# Task brief:
Give only the number of lines where "rows" occurs.

--- BEGIN Recorded data ---

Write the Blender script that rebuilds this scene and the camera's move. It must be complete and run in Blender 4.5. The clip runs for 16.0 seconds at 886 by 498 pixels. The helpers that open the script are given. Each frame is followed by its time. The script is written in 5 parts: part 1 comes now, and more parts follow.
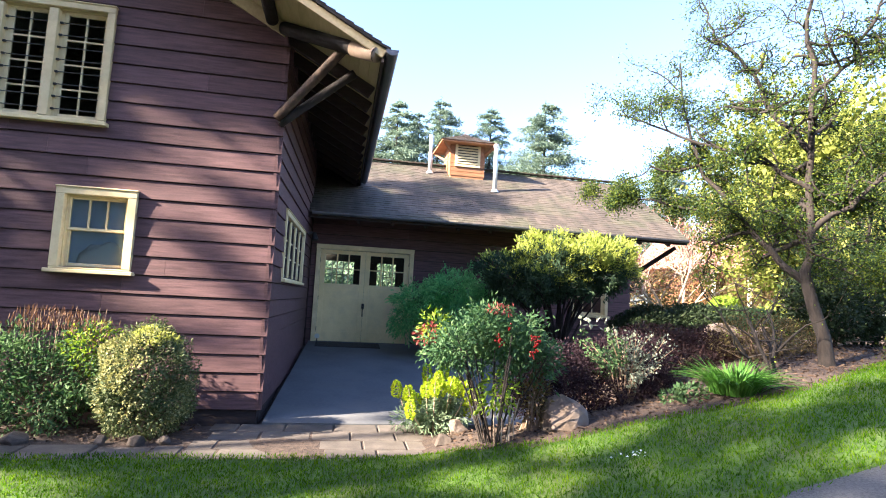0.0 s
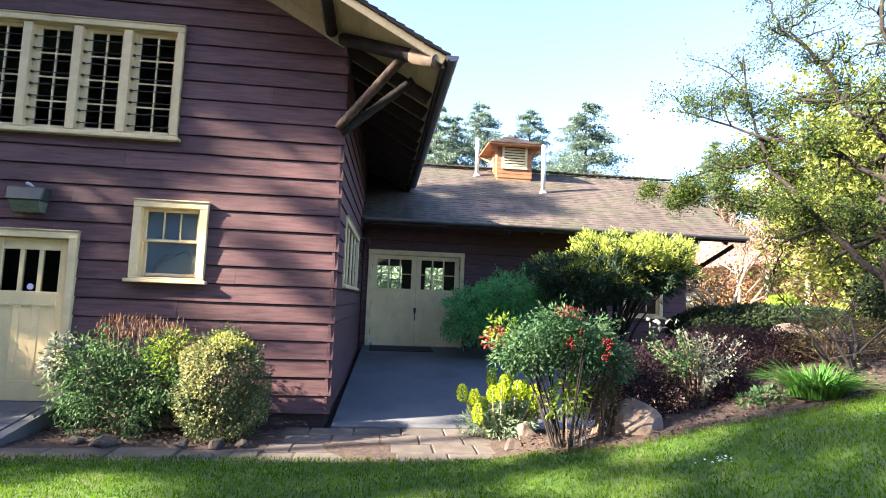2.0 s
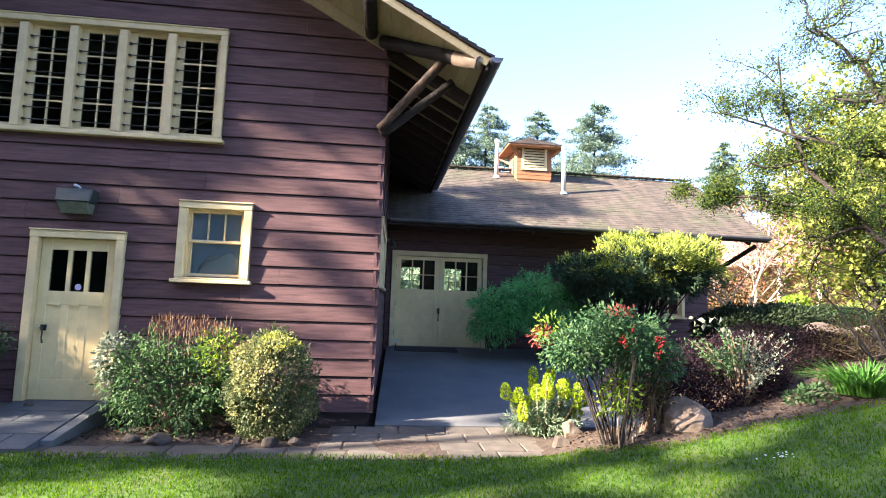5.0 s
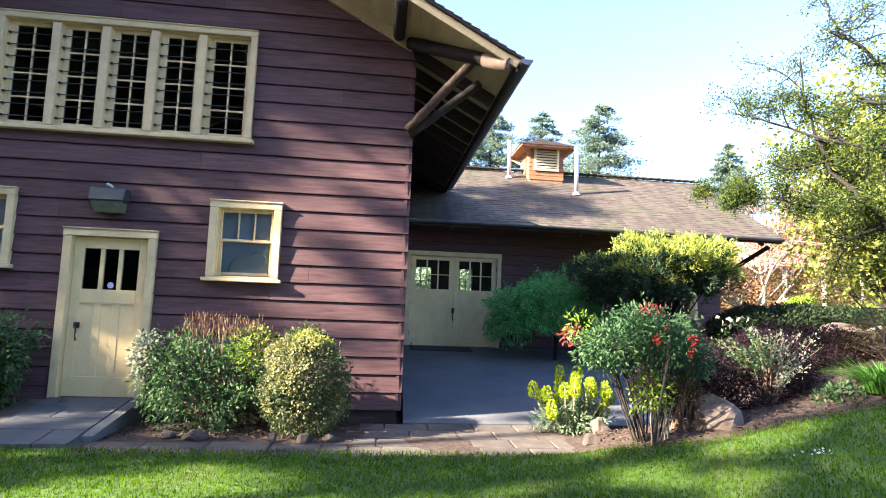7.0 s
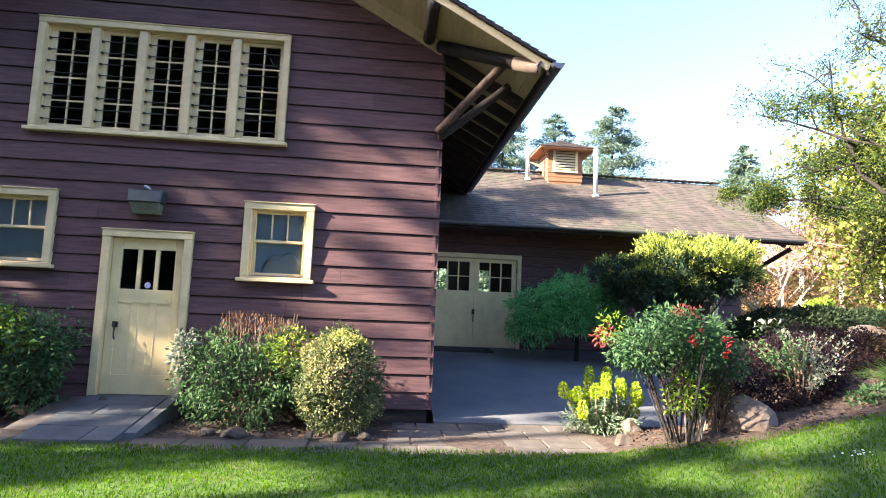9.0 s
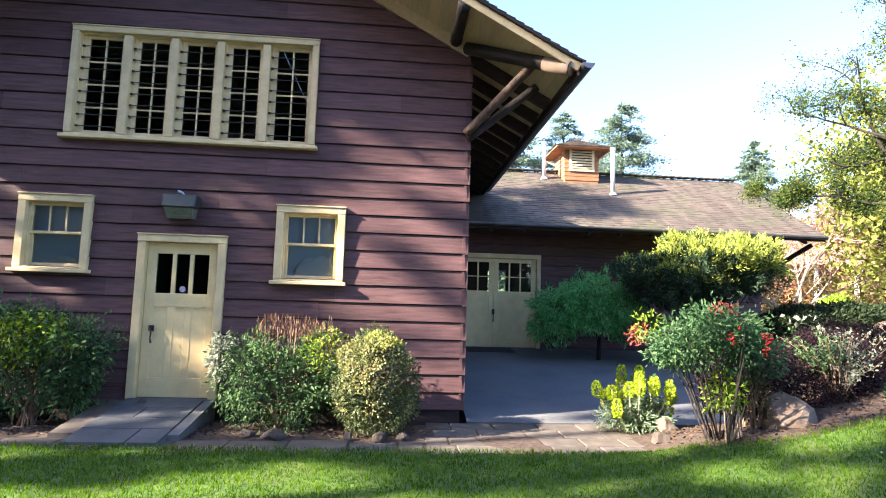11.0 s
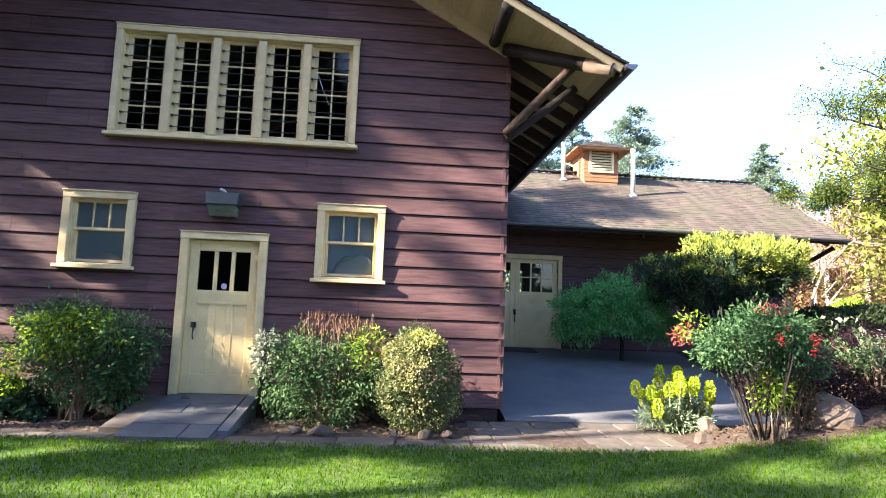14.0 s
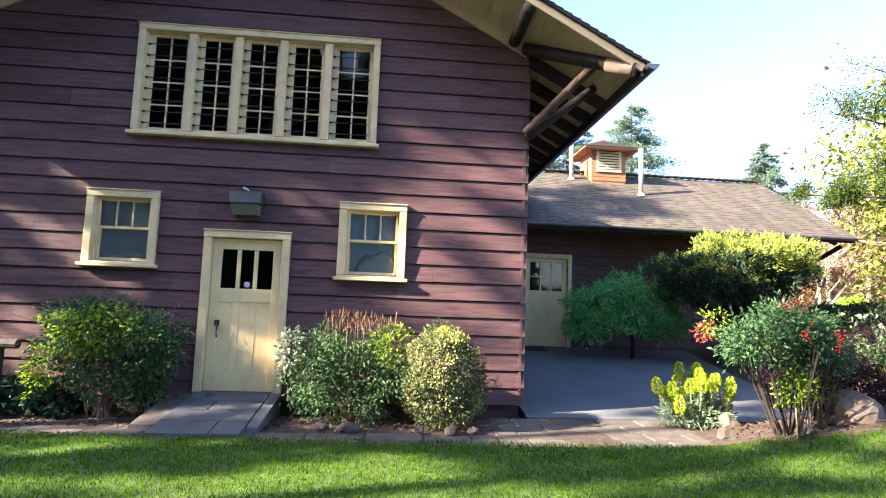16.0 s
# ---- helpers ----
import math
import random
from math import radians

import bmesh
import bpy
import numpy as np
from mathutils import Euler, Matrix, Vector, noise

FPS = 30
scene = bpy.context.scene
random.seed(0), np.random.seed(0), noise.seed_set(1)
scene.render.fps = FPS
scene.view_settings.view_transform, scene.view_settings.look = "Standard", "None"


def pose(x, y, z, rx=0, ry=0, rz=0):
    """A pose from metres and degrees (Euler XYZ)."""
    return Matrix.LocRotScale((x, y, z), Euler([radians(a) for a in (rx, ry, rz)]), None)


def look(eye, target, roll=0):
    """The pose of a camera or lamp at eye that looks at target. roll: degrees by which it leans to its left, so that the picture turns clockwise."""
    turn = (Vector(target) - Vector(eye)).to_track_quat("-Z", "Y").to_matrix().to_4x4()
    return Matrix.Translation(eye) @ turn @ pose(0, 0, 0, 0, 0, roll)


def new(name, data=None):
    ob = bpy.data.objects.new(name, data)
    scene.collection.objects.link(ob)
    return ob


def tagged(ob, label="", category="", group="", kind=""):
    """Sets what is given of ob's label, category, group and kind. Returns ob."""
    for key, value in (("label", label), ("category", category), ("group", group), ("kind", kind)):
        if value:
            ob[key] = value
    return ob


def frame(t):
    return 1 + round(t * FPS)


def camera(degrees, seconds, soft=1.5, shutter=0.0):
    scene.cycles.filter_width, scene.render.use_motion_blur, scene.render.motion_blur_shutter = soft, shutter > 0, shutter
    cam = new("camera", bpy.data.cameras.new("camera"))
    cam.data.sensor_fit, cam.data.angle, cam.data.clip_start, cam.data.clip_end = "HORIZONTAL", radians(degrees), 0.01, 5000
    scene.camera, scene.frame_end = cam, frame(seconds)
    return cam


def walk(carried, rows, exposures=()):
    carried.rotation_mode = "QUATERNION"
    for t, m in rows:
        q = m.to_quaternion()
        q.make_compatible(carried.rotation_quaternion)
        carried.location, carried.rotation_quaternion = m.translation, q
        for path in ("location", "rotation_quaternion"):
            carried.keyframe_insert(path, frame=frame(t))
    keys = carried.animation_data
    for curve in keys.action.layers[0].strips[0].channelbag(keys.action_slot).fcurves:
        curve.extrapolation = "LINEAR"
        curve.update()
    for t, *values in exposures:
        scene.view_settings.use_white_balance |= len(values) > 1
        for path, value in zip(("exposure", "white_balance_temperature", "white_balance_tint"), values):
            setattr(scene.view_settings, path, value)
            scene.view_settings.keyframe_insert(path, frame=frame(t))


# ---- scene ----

--- END Recorded data ---

# The reply:
2